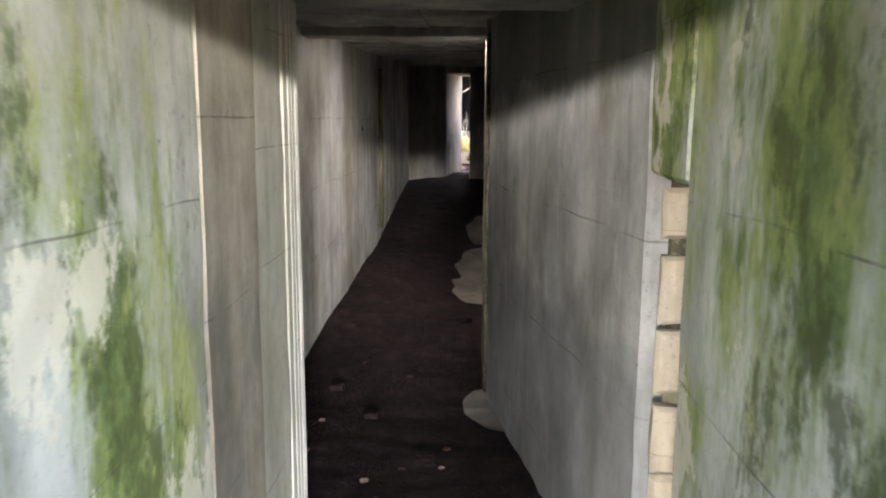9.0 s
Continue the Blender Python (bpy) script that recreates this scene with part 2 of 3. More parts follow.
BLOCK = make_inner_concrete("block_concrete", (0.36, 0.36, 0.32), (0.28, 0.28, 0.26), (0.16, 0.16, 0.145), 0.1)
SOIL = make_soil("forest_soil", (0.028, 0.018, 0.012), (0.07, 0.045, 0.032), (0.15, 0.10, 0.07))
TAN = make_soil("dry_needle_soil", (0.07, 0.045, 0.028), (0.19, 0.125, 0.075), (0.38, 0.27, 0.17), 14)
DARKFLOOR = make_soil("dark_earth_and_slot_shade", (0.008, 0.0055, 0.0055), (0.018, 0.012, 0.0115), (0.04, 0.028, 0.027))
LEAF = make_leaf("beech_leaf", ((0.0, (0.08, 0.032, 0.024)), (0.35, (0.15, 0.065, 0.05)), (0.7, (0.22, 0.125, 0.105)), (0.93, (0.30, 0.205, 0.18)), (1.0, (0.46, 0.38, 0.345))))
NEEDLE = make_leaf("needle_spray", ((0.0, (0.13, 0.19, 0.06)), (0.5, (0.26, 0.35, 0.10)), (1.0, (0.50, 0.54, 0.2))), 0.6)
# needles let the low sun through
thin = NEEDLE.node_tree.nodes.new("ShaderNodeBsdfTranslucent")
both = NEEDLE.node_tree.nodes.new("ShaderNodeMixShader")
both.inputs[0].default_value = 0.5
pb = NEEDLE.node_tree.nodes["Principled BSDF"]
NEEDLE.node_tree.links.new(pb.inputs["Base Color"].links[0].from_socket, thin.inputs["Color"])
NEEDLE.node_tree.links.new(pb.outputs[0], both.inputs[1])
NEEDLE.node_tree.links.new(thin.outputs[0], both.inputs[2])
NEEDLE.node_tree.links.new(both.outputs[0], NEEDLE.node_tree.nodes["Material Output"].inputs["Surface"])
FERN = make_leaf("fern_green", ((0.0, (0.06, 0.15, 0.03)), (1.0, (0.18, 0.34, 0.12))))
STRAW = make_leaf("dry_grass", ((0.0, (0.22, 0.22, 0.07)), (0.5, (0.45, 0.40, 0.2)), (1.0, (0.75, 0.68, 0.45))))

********

Write out the listing above exactly as it stands, pictures excluded.

(RIGHT ANSWER):
9.0 s
Continue the Blender Python (bpy) script that recreates this scene with part 2 of 3. More parts follow.
BLOCK = make_inner_concrete("block_concrete", (0.36, 0.36, 0.32), (0.28, 0.28, 0.26), (0.16, 0.16, 0.145), 0.1)
SOIL = make_soil("forest_soil", (0.028, 0.018, 0.012), (0.07, 0.045, 0.032), (0.15, 0.10, 0.07))
TAN = make_soil("dry_needle_soil", (0.07, 0.045, 0.028), (0.19, 0.125, 0.075), (0.38, 0.27, 0.17), 14)
DARKFLOOR = make_soil("dark_earth_and_slot_shade", (0.008, 0.0055, 0.0055), (0.018, 0.012, 0.0115), (0.04, 0.028, 0.027))
LEAF = make_leaf("beech_leaf", ((0.0, (0.08, 0.032, 0.024)), (0.35, (0.15, 0.065, 0.05)), (0.7, (0.22, 0.125, 0.105)), (0.93, (0.30, 0.205, 0.18)), (1.0, (0.46, 0.38, 0.345))))
NEEDLE = make_leaf("needle_spray", ((0.0, (0.13, 0.19, 0.06)), (0.5, (0.26, 0.35, 0.10)), (1.0, (0.50, 0.54, 0.2))), 0.6)
# needles let the low sun through
thin = NEEDLE.node_tree.nodes.new("ShaderNodeBsdfTranslucent")
both = NEEDLE.node_tree.nodes.new("ShaderNodeMixShader")
both.inputs[0].default_value = 0.5
pb = NEEDLE.node_tree.nodes["Principled BSDF"]
NEEDLE.node_tree.links.new(pb.inputs["Base Color"].links[0].from_socket, thin.inputs["Color"])
NEEDLE.node_tree.links.new(pb.outputs[0], both.inputs[1])
NEEDLE.node_tree.links.new(thin.outputs[0], both.inputs[2])
NEEDLE.node_tree.links.new(both.outputs[0], NEEDLE.node_tree.nodes["Material Output"].inputs["Surface"])
FERN = make_leaf("fern_green", ((0.0, (0.06, 0.15, 0.03)), (1.0, (0.18, 0.34, 0.12))))
STRAW = make_leaf("dry_grass", ((0.0, (0.22, 0.22, 0.07)), (0.5, (0.45, 0.40, 0.2)), (1.0, (0.75, 0.68, 0.45))))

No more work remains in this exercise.